Mr Alakbarov pointed out that more than a third of Afghan citizens are not getting enough to eat and that more than half of those below five years of age are “suffering from extreme malnutrition.”

He warned that the country could run out of food stocks by the end of September and hence “for us to keep the current demand, we need at least $200 million only for the food sector, to be able to provide food to the most vulnerable.”

Taliban all set to name Afghanistan’s supreme authority

05:52 , Maroosha Muzaffar

The Taliban are all set to form an Islamic government in Afghanistan and are planning to name Sheikh Haibatullah Akhundzada – the group’s top religious leader – as the country’s new “supreme authority”.

It, however, remains unclear exactly when the Taliban will make the announcement and whether it will include a more inclusive council, The New York Times reported.
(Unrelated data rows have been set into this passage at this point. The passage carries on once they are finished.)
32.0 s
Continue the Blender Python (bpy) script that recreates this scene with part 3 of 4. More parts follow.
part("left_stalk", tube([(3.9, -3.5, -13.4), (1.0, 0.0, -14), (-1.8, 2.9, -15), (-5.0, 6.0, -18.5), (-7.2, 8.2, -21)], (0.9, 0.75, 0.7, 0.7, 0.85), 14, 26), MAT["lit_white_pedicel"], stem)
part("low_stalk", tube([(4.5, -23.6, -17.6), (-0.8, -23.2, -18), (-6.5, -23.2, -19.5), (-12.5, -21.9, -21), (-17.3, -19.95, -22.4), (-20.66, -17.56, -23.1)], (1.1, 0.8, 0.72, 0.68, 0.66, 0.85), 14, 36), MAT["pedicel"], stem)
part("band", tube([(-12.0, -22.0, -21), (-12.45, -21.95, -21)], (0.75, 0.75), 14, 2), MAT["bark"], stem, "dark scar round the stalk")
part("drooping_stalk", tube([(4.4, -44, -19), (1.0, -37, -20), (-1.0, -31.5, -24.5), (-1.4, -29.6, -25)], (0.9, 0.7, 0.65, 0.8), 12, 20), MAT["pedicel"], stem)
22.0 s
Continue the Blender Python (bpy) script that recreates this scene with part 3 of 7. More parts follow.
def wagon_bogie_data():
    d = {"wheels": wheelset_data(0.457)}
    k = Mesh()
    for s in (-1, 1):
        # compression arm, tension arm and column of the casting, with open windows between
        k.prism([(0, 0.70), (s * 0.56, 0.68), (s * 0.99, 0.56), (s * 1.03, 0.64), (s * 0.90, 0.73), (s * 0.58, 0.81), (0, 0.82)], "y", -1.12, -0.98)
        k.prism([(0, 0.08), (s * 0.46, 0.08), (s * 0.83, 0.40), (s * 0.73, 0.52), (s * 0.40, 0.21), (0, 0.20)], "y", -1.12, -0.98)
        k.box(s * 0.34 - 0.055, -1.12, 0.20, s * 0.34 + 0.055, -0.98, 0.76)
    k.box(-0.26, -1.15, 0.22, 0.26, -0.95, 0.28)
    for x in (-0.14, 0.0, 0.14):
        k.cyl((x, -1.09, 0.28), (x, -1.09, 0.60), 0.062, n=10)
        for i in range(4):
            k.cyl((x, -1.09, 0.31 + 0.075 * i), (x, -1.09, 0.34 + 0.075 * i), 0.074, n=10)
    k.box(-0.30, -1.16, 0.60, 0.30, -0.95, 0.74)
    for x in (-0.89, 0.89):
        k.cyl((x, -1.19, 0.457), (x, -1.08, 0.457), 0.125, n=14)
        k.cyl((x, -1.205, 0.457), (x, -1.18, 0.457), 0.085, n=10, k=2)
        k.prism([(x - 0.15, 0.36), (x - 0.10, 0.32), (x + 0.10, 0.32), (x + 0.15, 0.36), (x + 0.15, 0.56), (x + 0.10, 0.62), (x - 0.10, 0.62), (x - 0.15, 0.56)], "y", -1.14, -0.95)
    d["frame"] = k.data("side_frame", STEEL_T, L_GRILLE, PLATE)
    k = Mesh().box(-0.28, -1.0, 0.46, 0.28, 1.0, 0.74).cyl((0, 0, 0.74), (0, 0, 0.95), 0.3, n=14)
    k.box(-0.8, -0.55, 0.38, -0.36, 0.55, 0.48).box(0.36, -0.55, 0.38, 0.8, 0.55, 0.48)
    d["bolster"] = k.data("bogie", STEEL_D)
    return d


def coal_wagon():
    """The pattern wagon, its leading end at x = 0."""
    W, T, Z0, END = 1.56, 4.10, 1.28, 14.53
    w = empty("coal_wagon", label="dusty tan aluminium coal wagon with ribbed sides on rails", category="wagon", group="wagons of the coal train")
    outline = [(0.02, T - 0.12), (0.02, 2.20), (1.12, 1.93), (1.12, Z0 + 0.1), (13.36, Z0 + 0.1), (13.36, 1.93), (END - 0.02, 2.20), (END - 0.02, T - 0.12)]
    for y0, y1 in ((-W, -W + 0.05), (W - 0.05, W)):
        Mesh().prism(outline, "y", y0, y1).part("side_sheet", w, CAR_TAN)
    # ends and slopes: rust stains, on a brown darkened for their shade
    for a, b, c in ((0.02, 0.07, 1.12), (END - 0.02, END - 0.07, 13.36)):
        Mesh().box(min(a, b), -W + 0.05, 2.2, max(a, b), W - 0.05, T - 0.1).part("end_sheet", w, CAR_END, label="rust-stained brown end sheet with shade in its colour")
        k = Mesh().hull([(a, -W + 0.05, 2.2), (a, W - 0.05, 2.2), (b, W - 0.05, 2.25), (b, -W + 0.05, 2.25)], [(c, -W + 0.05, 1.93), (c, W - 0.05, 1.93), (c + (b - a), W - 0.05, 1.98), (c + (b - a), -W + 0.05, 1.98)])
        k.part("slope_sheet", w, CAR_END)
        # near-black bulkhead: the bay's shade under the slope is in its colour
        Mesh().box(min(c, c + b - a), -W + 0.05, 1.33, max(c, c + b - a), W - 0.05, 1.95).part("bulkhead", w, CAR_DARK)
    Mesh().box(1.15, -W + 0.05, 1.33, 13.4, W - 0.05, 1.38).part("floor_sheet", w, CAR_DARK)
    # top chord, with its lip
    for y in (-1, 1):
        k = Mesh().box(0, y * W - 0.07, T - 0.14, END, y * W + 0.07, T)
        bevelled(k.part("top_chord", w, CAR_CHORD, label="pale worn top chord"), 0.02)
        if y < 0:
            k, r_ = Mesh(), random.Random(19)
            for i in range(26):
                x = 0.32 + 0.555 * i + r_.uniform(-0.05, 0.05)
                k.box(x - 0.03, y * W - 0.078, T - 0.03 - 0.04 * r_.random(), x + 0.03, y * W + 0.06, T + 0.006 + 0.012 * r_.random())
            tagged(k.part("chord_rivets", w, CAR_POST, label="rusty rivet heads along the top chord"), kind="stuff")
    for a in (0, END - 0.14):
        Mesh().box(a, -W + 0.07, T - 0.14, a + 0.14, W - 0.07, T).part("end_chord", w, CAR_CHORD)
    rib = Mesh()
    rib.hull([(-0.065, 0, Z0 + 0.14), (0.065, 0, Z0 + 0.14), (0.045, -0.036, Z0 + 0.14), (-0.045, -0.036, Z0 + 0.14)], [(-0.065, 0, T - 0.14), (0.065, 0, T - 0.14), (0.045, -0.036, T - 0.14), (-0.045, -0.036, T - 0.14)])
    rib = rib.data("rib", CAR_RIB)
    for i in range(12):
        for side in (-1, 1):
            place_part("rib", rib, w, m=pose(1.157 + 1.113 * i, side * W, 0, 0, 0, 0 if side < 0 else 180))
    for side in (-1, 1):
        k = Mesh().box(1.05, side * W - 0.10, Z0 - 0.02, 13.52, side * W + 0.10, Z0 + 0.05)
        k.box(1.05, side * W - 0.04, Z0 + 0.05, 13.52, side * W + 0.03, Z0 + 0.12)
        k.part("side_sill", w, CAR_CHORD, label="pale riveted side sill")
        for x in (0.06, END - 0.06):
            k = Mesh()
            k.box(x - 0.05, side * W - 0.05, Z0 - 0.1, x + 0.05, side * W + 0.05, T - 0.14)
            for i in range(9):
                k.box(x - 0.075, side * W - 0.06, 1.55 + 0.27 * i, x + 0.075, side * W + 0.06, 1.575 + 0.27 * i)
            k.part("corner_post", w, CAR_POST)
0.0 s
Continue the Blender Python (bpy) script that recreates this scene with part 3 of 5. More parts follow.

Afghanistan’s new regime under the group is going to face huge challenges, including humanitarian and economic crises.

In fact, a senior UN official has said that Afghanistan might face food shortage by the end of this month.

A senior Taliban official said the announcement may come as soon as Thursday.

It was reported that Sheikh Haibatullah’s “supreme authority” will be a theocratic role similar to that of Iran’s supreme leader.

British foreign secretary to head to the region near Afghanistan for rescue talks

05:39 , Maroosha Muzaffar

British foreign secretary Dominic Raab is heading “to the region” around Afghanistan to talk about the rescue of those left behind in the country’s national capital Kabul.

The cabinet minister, however, did not reveal where exactly he was going for security reasons.

“We’re always very careful about signaling travel movements because of the security implications. But I can tell you I’m leaving after this committee to go to the region,” Mr Raab said.

Reports indicated he might be heading to Pakistan for the talks.

Defence secretary Ben Wallace had described the evacuation efforts as “Dunkirk by WhatsApp”, with officials scrambling to contact Afghans who worked with the British military.